WASHINGTON, June 30 -- The Optoelectronics Industry Development Association (OIDA) this week released recommendations for the indium phosphide (InP) technology market, including ways to improve conditions in the industry.

The group said InP technology, which is used for lasers and LEDs in communications, should mirror industry foundry models that follow silicon semiconductor infrastructure and that optoelectronics companies should drive a common foundry model like that used in the silicon industry 20 years ago. The communications industry, for example, is shackled with heavy overhead costs of internal indium phosphide fabs that have excess capacity, said Michael Lebby, OIDA's executive director.

"The optoelectronics industry is at a crossroads," said Lebby. "Key device vendors would like to become horizontally integrated, as demanded by their customer base for one-stop shops, higher market share and common manufacturing infrastructure. Unfortunately, they are forced to remain vertically integrated because of the competitive advantage they get in their InP optoelectronic device designs. The roadmap toward a common indium phosphide optoelectronics foundry is clear: Cooperation is necessary among the optoelectronics device manufacturers."

Historically, developers have used the unique properties of InP to create their own device design and to tailor performance specifications and proprietary processing, epitaxial growth and packaging know-how, leading to increases in intellectual property and patents in the field, OIDA said.
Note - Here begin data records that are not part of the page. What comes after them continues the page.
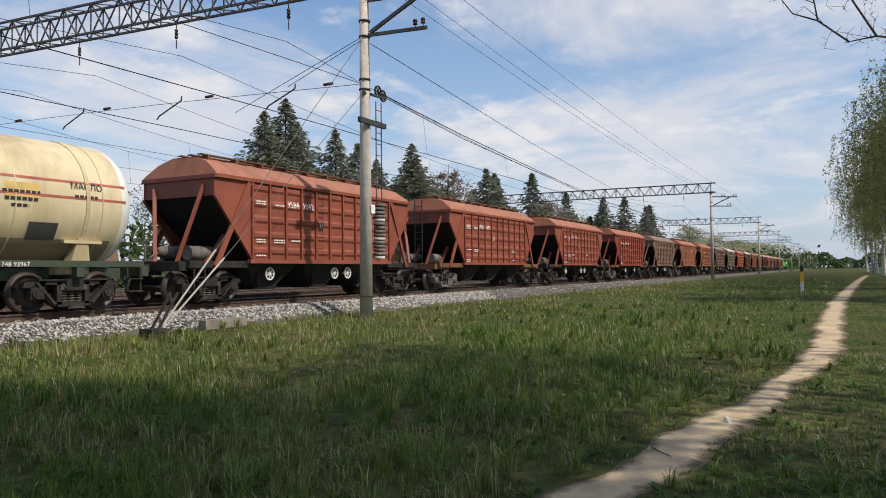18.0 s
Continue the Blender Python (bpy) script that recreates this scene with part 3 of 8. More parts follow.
def ribbed_panel(bm, w, h, rows, depth=0.045, y=0.0, fill=0.86, thick=0.03):
    """A pressed sheet w wide and h high with level swellings, its outer face at -y."""
    z = 0.0
    step = h / rows
    flat = step * 0.48
    bx = w * fill / 2

    def quad(a, b, c, d):
        bm.faces.new([bm.verts.new(p) for p in (a, b, c, d)])
    X0, X1 = -w / 2, w / 2
    for k in range(rows):
        z0 = k * step
        zf = z0 + flat * 0.55
        z1 = zf + step - flat
        zt = z0 + step
        yb = y - depth
        quad((X0, y, z0), (X1, y, z0), (X1, y, zf), (X0, y, zf))
        quad((X0, y, z1), (X1, y, z1), (X1, y, zt), (X0, y, zt))
        quad((X0, y, zf), (-bx, y, zf), (-bx, y, z1), (X0, y, z1))
        quad((bx, y, zf), (X1, y, zf), (X1, y, z1), (bx, y, z1))
        i = 0.05
        zm0, zm1 = zf + (z1 - zf) * 0.30, zf + (z1 - zf) * 0.70
        P = [(-bx, y, zf), (bx, y, zf), (bx, y, z1), (-bx, y, z1)]
        Q = [(-bx + i, yb, zm0), (bx - i, yb, zm0), (bx - i, yb, zm1), (-bx + i, yb, zm1)]
        quad(*Q)
        for j in range(4):
            quad(P[j], P[(j + 1) % 4], Q[(j + 1) % 4], Q[j])
    bmesh.ops.remove_doubles(bm, verts=bm.verts, dist=0.0005)


def plank_panel(bm, w, h, rows, y=0.0):
    """A flat sheet pressed with narrow level seams."""
    step = h / rows
    prof = []
    for k in range(rows):
        z0, z1 = k * step, (k + 1) * step
        prof += [(y + 0.012, z0), (y + 0.012, z0 + 0.014), (y - 0.018, z0 + 0.022), (y - 0.006, (z0 + z1) / 2), (y - 0.018, z1 - 0.022), (y + 0.012, z1 - 0.014)]
    prof.append((y + 0.012, h))
    a = [bm.verts.new((-w / 2, p, z)) for p, z in prof]
    b = [bm.verts.new((w / 2, p, z)) for p, z in prof]
    for i in range(len(prof) - 1):
        bm.faces.new((a[i], b[i], b[i + 1], a[i + 1]))


def flat_panel(bm, w, h):
    """A slightly dished flat sheet lapped over a lower one a third of the way up."""
    prof = [(0.0, 0.0), (-0.006, h * 0.17), (-0.004, h * 0.345), (-0.016, h * 0.35), (-0.020, h * 0.66), (-0.012, h - 0.02), (0.004, h)]
    a = [bm.verts.new((-w / 2, p, z)) for p, z in prof]
    b = [bm.verts.new((w / 2, p, z)) for p, z in prof]
    for i in range(len(prof) - 1):
        bm.faces.new((a[i], b[i], b[i + 1], a[i + 1]))


# ---- grain hopper ----
H_L, H_E, H_B = 14.72, 5.45, 3.92          # length, half the eaves, half the straight side
H_S, H_T = 1.32, 3.80                      # sill and eaves


def make_hopper_end(s, sy):
    """A sloping end sheet (sy 0), or the side sheet beside it."""
    def make(bm):
        if sy:
            y = sy * 1.50
            pts = [(H_B, H_S), (H_E, H_T - 0.62), (H_E, H_T), (H_B, H_T)]
            a = [bm.verts.new((s * x, y, z)) for x, z in pts]
            b = [bm.verts.new((s * x, y - sy * 0.03, z)) for x, z in pts]
            bm.faces.new(a); bm.faces.new(b[::-1])
            for i in range(4):
                bm.faces.new((a[i], a[(i + 1) % 4], b[(i + 1) % 4], b[i]))
            # folded lip along the slope
            beam(bm, (s * H_B, y, H_S), (s * H_E, y, H_T - 0.62), 0.10, 0.05)
            bmesh.ops.recalc_face_normals(bm, faces=bm.faces)
            return
        v = [bm.verts.new(p) for p in ((s * (H_E - 0.02), -1.48, H_T - 0.62), (s * (H_E - 0.02), 1.48, H_T - 0.62), (s * (H_E - 0.02), 1.48, H_T), (s * (H_E - 0.02), -1.48, H_T))]
        bm.faces.new(v)
        beam(bm, (s * H_E, -1.55, H_T - 0.05), (s * H_E, 1.55, H_T - 0.05), 0.08, 0.12)
        bmesh.ops.recalc_face_normals(bm, faces=bm.faces)
    return make


def make_hopper_slope(s):
    """The dark sloping floor of an end bin."""
    def make(bm):
        v = [bm.verts.new(p) for p in ((s * (H_E - 0.04), -1.46, H_T - 0.62), (s * (H_E - 0.04), 1.46, H_T - 0.62), (s * (H_B - 0.9), 1.46, H_S - 0.15), (s * (H_B - 0.9), -1.46, H_S - 0.15))]
        w = [bm.verts.new(q.co + Vector((-s * 0.03, 0, 0.06))) for q in v]
        bm.faces.new(v); bm.faces.new(w[::-1])
        for i in range(4):
            bm.faces.new((v[i], v[(i + 1) % 4], w[(i + 1) % 4], w[i]))
        bmesh.ops.recalc_face_normals(bm, faces=bm.faces)
    return make


def make_hopper_strut(s, sy, k):
    a, b, w, h = (((5.35, 1.46, 1.10), (4.05, 1.545, H_T - 0.12), 0.07, 0.16), ((5.9, 0.45, 1.2), (H_E - 0.02, 1.05, H_T - 0.3), 0.11, 0.11), ((5.1, 0.75, 1.15), (4.35, 0.8, 2.05), 0.10, 0.14))[k]
    return lambda bm: beam(bm, (s * a[0], sy * a[1], a[2]), (s * b[0], sy * b[1], b[2]), w, h)


def make_hopper_roof(bm):
    prof = [(1.57, H_T), (1.50, H_T + 0.10), (1.02, H_T + 0.44), (0.45, H_T + 0.60), (-0.45, H_T + 0.60), (-1.02, H_T + 0.44), (-1.50, H_T + 0.10), (-1.57, H_T)]
    xs = [-H_E] + [-H_E + 0.2 + i * (2 * H_E - 0.4) / 26 for i in range(27)] + [H_E]
    rows = []
    for i, x in enumerate(xs):
        up = 0.022 if i % 2 else 0.0
        pull = 0.34 if abs(x) > H_E - 0.1 else 0.0
        rows.append([bm.verts.new((x - math.copysign(pull * (z - H_T), x), y, z + (up if 0 < k < 7 else 0))) for k, (y, z) in enumerate(prof)])
    for a, b in zip(rows, rows[1:]):
        for k in range(len(prof) - 1):
            bm.faces.new((a[k], a[k + 1], b[k + 1], b[k]))
    bm.faces.new(rows[0][::-1]).material_index = 1
    bm.faces.new(rows[-1]).material_index = 1
    bm.faces.new([r for r in (rows[0][0], rows[0][-1], rows[-1][-1], rows[-1][0])])
    bmesh.ops.recalc_face_normals(bm, faces=bm.faces)


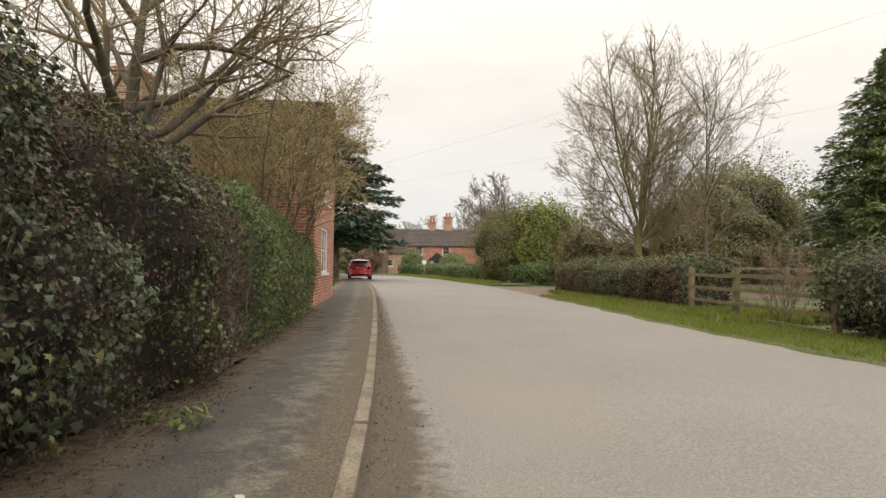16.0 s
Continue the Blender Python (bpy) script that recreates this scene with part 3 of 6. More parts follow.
# ---- hedges ----
def hedge(name, label, line, height, depth, mats, density, size, shape=OVAL_SHAPE, twigs=0, brown=0.2, bulge=0.1, rough=0.1, seed=1, side=1, face_only=False, ends=(0.0, 0.0), green=None, tip=None, z0=0.05, thin=0.0, foot=0.16, young=None, broad=None, gaps=0.5):
    """A hedge whose face follows the plan line; side 1: its body lies to the left of the way. height: a function of s and of how far in."""
    r = np.random.default_rng(seed)
    w1, w2, w3 = Wave(seed), Wave(seed + 50, ((0.7, 1.0), (1.9, 0.8), (4.0, 0.4))), Wave(seed + 90, ((5, 1.0), (11, 0.7)))
    thing = tagged(empty(name), label, "hedge")
    L = line.length

    # profile: way round from the foot of the face over the top to the foot behind
    def profile(s, q):
        H = height(s)
        a = np.clip(q / 0.5, 0, 1)
        b = np.clip((q - 0.5) / 0.28, 0, 1)
        c = np.clip((q - 0.78) / 0.22, 0, 1)
        rr = np.minimum(0.45, depth * 0.35)
        z = z0 + (H - z0) * np.where(q < 0.5, a * (1 - 0.20 * a), np.where(q < 0.78, 0.80 + 0.20 * np.sin(np.pi * np.clip(b * 1.4, 0, 1) / 2), 1.0 - c * 0.9))
        inn = np.where(q < 0.5, foot * (1 - a) ** 2 - bulge * np.sin(np.pi * a * 0.9) + rr * 0.25 * a**3, np.where(q < 0.78, rr * 0.25 + (depth - rr * 0.5) * b**1.3, depth - 0.05))
        ws = np.minimum(1, np.minimum((s + 0.02 + ends[0]) / 0.5, (L - s + 0.02 + ends[1]) / 0.5))
        z = z0 + (z - z0) * (0.75 + 0.25 * np.sqrt(np.clip(ws, 0, 1)))
        return inn, z

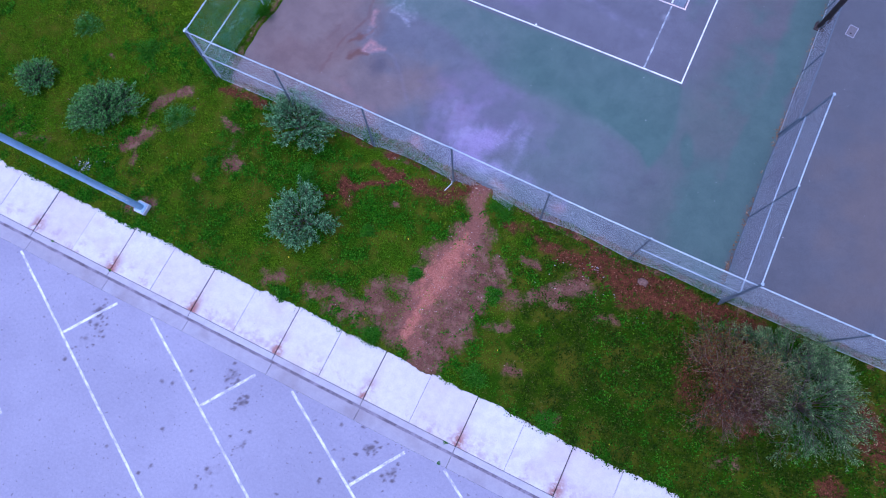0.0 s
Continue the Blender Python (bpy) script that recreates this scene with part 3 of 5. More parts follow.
def moss_at(x, y):
    soft = spots(x, y, [(13.95, -2.4, 0.55, 4.4, 0, 1.2), (14.0, 4.0, 0.5, 4.0, 0, 1.0), (13.0, 1.0, 1.4, 2.4, 0, 0.45), (12.6, 6.5, 1.0, 3.5, 0, 0.5), (0.0, 2.6, 0.7, 3.6, 0, 0.5), (-0.7, 7.4, 1.4, 0.5, 0, 0.5), (0.5, 6.5, 0.5, 5.0, 0, 0.55), (9.0, 11.9, 1.3, 1.0, -10, 0.4), (10.5, 9.0, 0.5, 6.0, 0, 0.6), (8.6, 17.5, 1.8, 2.6, 0, 0.45), (14.2, 3.0, 0.3, 6.0, 0, 0.8), (12.0, -2.3, 0.25, 0.6, 20, 1.0), (13.1, -4.2, 0.9, 2.2, 0, 0.75)], 0.5, 0.9, 63, 0.3)
    # the dried puddle before the baseline, sharp along its lower rim
    wob = 0.12 * (fbm(x, y, 0.8, 64, 4) - 0.5)
    rim = np.interp(x, (2.6, 3.8, 5.2, 7.1, 8.9, 9.9, 10.6, 11.07, 11.3), (-1.2, -1.7, -2.31, -2.34, -2.45, -2.7, -3.02, -3.42, -3.2))
    right = np.interp(y, (-3.4, -2.75, -1.8, -0.4, 0.0), (11.08, 11.31, 11.42, 11.1, 11.0))
    blur = 0.05 + 0.45 * smooth(10.2, 6.0, x)
    puddle = smooth(-blur, blur, y - rim + wob) * smooth(-0.12, 0.12, right - x + wob) * smooth(2.6, 6.5, x) * smooth(0.0, -0.12, y)
    return np.clip(0.85 * soft + puddle * (0.75 + 0.25 * smooth(-0.5, -2.4, y)), 0, 1)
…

Using these features as a competitive advantage, the InP industry became vertically integrated, with every optoelectronics device vendor creating its own epitaxial growth, fabrication, test, assembly and packaging facility.

"This in essence means that every device manufacturer has its own foundry to create its own device structure in InP," the OIDA said in a statement. "While the bubble period in the late 1990s and early 2000s saw an aberration in demand that drove supply limitations, this demand has waned. Due to this ramp up and release, today it is possible that every fabrication facility in the communications sector of optoelectronics has a degree of excess capacity, and a foundry with excess capacity is a heavy sink in both capital and operating expenditures."

The OIDA's roadmap for an InP foundry examines the status and the future of this market. It predicts that in 2007, there will be more movement toward a common InP foundry, and that by 2009 vendors will begin to see the foundry model as a solution, as opposed to a threat, in the optoelectronics industry.